■ Data provided ■
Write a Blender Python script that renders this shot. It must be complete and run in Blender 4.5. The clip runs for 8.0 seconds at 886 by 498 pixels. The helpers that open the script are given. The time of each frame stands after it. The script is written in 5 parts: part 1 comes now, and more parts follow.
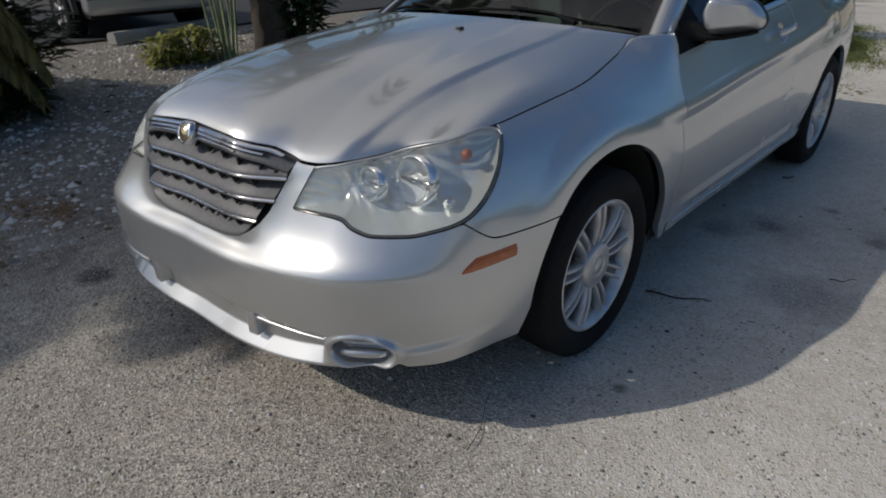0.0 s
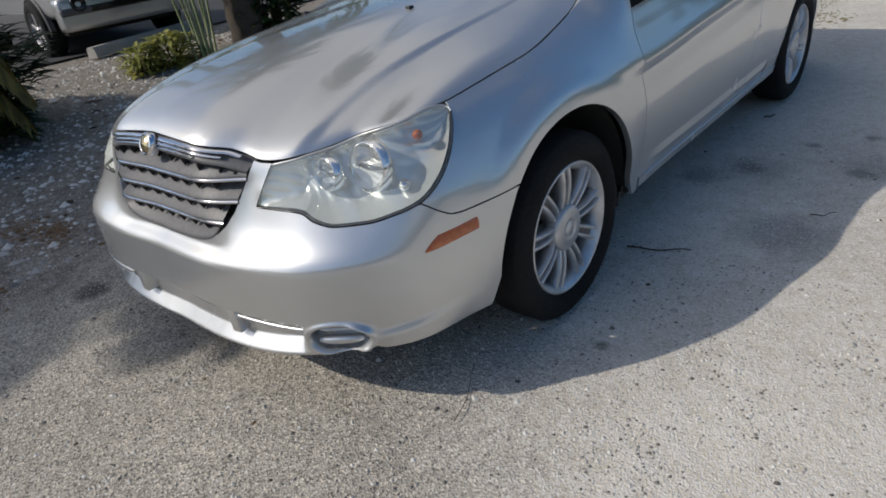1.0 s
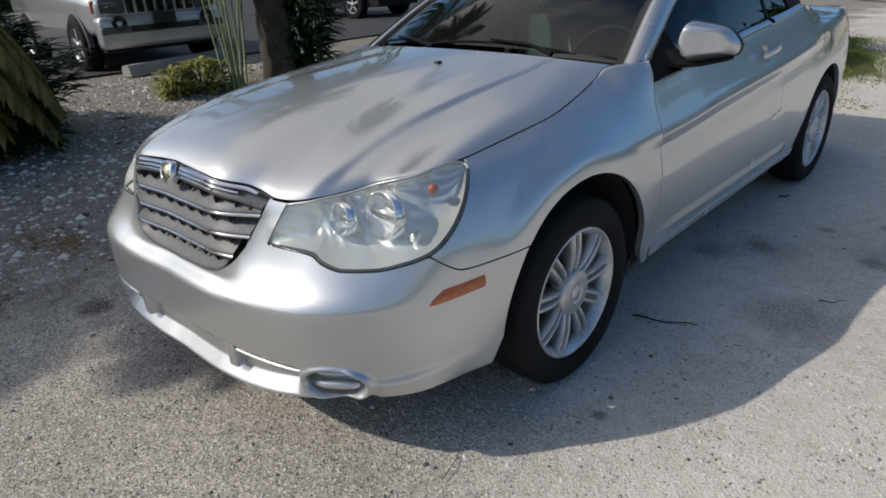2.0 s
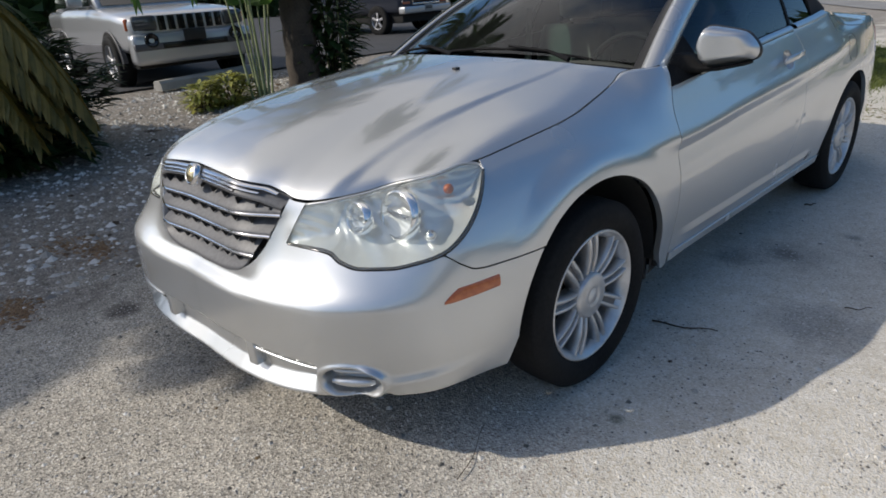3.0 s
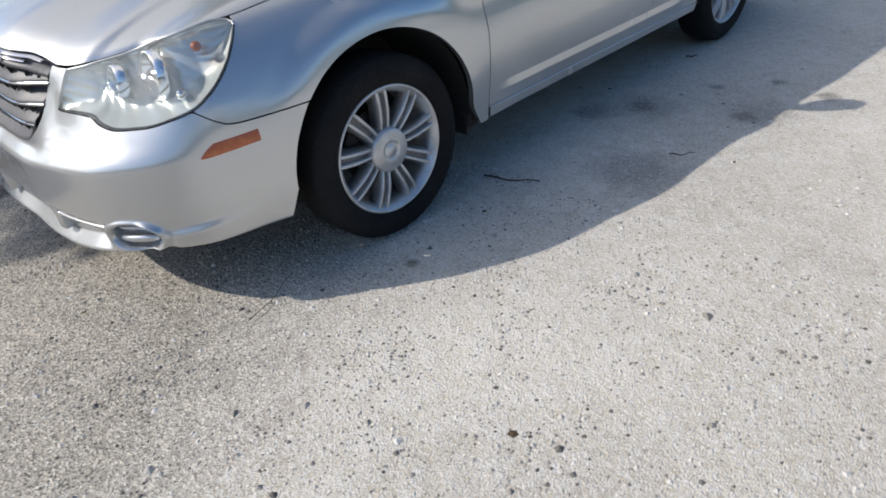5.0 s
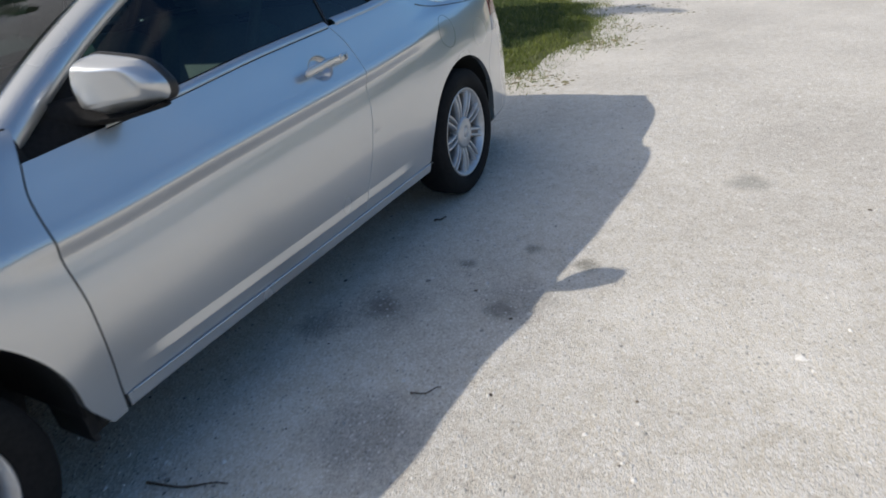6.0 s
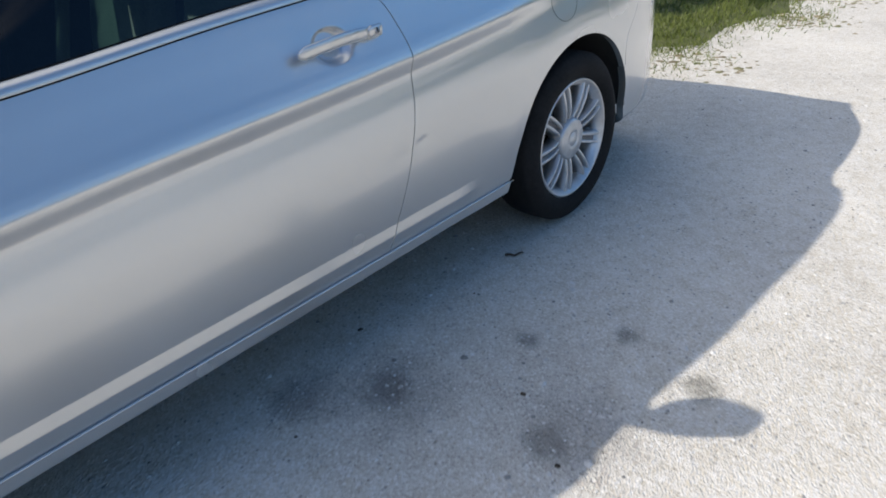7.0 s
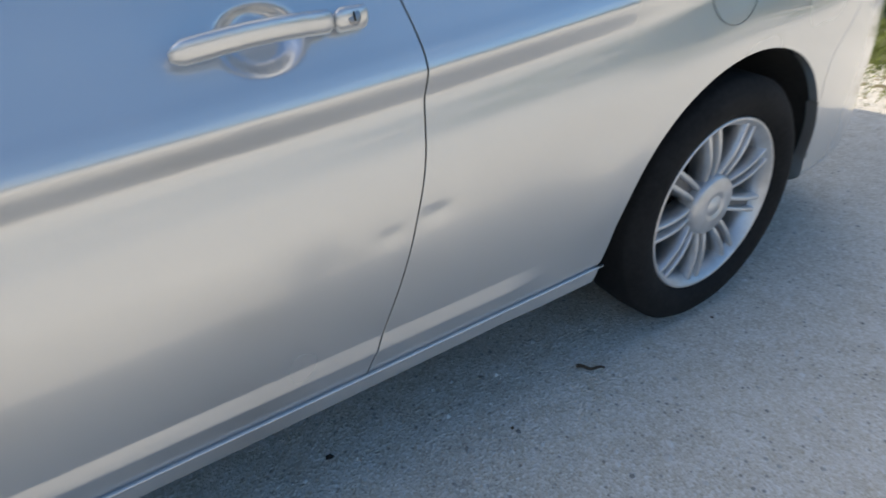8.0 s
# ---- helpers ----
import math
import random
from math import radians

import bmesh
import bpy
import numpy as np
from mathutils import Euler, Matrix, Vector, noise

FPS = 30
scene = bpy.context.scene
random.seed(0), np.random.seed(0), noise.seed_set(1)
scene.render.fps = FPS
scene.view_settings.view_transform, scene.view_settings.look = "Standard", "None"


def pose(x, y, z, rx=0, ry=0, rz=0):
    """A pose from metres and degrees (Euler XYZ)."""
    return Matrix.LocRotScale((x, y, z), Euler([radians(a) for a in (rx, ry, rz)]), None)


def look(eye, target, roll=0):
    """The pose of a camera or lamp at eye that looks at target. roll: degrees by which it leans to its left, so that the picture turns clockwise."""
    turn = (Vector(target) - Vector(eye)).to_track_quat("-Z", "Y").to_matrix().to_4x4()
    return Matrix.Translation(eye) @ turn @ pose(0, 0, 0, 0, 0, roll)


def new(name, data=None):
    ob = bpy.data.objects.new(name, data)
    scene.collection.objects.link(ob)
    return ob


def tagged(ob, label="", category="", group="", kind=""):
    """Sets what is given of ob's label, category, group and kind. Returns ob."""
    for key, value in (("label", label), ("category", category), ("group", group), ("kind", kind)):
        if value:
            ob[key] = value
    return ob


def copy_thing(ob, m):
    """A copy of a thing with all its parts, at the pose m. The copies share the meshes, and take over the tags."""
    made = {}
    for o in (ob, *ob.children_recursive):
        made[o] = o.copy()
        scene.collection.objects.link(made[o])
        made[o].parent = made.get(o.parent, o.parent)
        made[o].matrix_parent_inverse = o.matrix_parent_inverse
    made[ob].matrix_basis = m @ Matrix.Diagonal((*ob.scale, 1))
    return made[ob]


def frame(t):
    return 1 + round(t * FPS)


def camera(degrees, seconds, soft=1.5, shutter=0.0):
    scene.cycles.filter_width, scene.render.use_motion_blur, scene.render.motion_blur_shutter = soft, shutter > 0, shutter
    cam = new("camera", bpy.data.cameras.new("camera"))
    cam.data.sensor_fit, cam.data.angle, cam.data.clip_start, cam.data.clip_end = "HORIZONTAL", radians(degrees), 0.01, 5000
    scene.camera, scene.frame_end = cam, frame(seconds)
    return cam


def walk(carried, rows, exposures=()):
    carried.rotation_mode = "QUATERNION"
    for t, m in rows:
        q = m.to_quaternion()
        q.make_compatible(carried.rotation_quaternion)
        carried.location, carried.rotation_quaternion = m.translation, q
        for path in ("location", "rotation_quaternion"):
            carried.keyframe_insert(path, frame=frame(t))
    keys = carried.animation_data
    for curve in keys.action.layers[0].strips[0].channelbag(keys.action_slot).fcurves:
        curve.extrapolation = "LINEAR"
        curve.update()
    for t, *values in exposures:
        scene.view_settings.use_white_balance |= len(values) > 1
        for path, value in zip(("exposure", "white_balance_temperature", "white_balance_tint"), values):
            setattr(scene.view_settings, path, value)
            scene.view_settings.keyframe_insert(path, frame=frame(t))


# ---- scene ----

■ Problem to solve ■
Which lines contain "carried"? Show each of them.

■ The output ■
def walk(carried, rows, exposures=()):
    carried.rotation_mode = "QUATERNION"
        q.make_compatible(carried.rotation_quaternion)
        carried.location, carried.rotation_quaternion = m.translation, q
            carried.keyframe_insert(path, frame=frame(t))
    keys = carried.animation_data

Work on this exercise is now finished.